▶ [What you have to do] From the records below, pull each line that has "More".

▶ [Extracted entries]

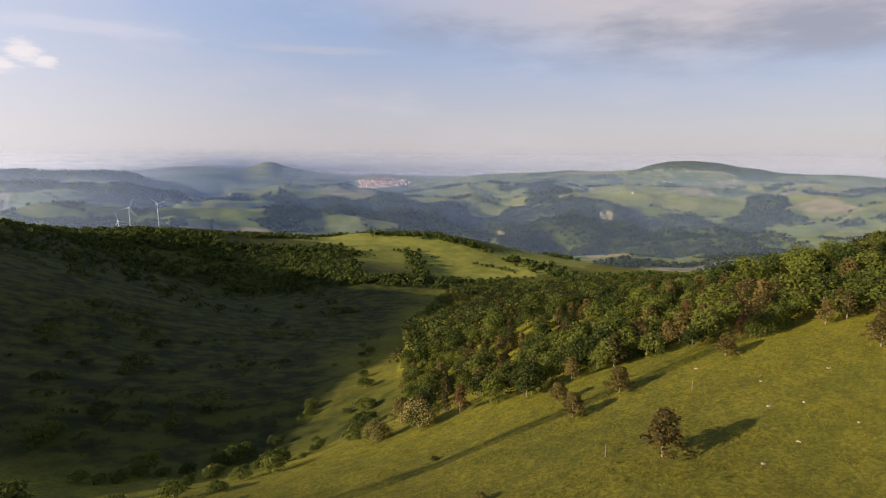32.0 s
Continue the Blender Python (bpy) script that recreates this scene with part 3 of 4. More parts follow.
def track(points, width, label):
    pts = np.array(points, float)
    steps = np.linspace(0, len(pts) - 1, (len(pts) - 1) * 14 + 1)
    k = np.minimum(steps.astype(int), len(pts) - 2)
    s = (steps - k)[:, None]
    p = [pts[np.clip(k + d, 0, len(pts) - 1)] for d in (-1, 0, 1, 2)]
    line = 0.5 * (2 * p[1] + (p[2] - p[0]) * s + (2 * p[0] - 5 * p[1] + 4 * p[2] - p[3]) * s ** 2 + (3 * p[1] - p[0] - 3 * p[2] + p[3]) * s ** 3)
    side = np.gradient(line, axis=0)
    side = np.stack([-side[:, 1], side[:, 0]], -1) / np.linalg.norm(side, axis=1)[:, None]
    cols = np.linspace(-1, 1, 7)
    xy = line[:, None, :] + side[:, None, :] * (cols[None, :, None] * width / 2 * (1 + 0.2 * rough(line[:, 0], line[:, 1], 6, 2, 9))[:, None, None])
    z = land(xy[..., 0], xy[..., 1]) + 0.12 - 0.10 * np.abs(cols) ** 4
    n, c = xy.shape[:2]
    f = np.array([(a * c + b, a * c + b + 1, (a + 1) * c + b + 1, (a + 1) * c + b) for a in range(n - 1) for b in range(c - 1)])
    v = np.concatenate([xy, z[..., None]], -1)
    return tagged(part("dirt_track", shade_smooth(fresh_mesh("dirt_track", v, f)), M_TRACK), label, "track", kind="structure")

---

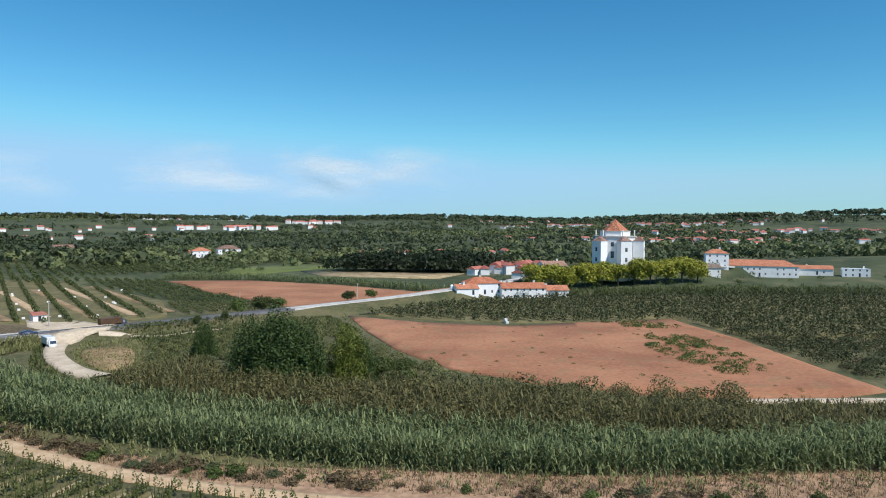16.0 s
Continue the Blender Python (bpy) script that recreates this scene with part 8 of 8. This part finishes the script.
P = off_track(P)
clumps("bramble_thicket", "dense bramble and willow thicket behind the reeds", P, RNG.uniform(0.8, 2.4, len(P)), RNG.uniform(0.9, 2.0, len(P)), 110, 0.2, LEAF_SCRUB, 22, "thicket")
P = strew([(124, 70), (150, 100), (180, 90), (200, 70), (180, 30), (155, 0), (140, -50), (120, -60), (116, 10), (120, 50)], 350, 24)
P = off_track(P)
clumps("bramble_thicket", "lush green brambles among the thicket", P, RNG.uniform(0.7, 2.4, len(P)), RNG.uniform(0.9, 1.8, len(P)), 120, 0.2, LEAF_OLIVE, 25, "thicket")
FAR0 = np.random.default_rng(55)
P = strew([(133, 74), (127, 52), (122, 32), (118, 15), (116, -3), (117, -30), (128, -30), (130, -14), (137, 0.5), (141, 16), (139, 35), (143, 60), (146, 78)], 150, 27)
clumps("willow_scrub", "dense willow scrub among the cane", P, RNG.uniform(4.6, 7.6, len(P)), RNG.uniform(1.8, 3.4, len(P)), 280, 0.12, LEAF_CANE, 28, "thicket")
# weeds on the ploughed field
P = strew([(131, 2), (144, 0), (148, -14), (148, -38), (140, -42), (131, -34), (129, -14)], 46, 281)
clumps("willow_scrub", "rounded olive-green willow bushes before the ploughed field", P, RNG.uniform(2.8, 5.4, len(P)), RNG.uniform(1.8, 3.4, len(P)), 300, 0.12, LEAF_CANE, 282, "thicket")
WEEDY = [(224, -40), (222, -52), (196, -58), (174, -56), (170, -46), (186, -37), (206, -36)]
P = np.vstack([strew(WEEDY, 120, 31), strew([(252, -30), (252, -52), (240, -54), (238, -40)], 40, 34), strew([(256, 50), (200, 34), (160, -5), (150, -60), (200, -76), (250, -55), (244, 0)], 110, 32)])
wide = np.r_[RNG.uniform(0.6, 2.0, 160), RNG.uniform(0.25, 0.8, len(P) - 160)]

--

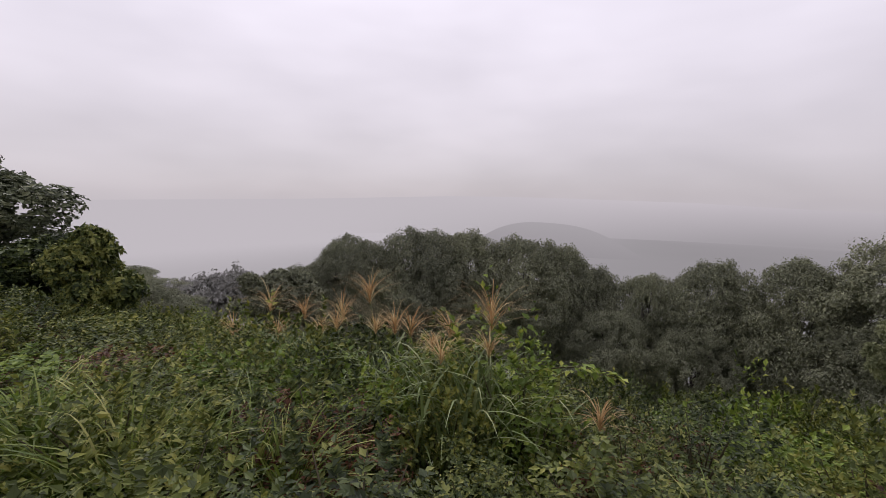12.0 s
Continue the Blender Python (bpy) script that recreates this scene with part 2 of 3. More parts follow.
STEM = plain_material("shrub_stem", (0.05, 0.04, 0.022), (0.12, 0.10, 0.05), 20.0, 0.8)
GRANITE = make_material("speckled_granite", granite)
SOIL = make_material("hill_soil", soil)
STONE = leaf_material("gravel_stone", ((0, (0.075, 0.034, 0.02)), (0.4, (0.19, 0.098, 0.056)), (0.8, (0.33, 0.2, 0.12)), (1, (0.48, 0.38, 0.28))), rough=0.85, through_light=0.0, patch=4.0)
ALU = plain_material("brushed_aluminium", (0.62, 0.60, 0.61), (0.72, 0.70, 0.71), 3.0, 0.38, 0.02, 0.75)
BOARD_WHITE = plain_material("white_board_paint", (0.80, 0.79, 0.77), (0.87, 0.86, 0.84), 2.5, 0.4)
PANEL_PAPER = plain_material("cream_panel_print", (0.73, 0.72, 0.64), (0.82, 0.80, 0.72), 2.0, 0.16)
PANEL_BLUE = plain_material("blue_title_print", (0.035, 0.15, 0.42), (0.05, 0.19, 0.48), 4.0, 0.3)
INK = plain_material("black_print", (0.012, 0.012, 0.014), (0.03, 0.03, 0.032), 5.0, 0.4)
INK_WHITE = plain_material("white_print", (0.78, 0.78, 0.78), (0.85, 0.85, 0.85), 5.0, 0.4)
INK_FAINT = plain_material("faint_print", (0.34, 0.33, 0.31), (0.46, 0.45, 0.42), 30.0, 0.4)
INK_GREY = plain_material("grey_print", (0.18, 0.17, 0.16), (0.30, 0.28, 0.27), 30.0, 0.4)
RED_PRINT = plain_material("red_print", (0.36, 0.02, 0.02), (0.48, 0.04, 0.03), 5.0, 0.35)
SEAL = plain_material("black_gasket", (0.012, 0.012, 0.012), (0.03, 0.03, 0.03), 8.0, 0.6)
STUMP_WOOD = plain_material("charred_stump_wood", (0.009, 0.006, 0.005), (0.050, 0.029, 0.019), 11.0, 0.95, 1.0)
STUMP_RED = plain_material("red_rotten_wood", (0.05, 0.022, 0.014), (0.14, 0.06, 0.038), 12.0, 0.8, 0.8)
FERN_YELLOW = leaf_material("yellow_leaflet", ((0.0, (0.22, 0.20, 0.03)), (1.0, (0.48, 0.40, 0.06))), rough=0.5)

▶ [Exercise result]
Continue the Blender Python (bpy) script that recreates this scene with part 3 of 4. More parts follow.
Continue the Blender Python (bpy) script that recreates this scene with part 2 of 3. More parts follow.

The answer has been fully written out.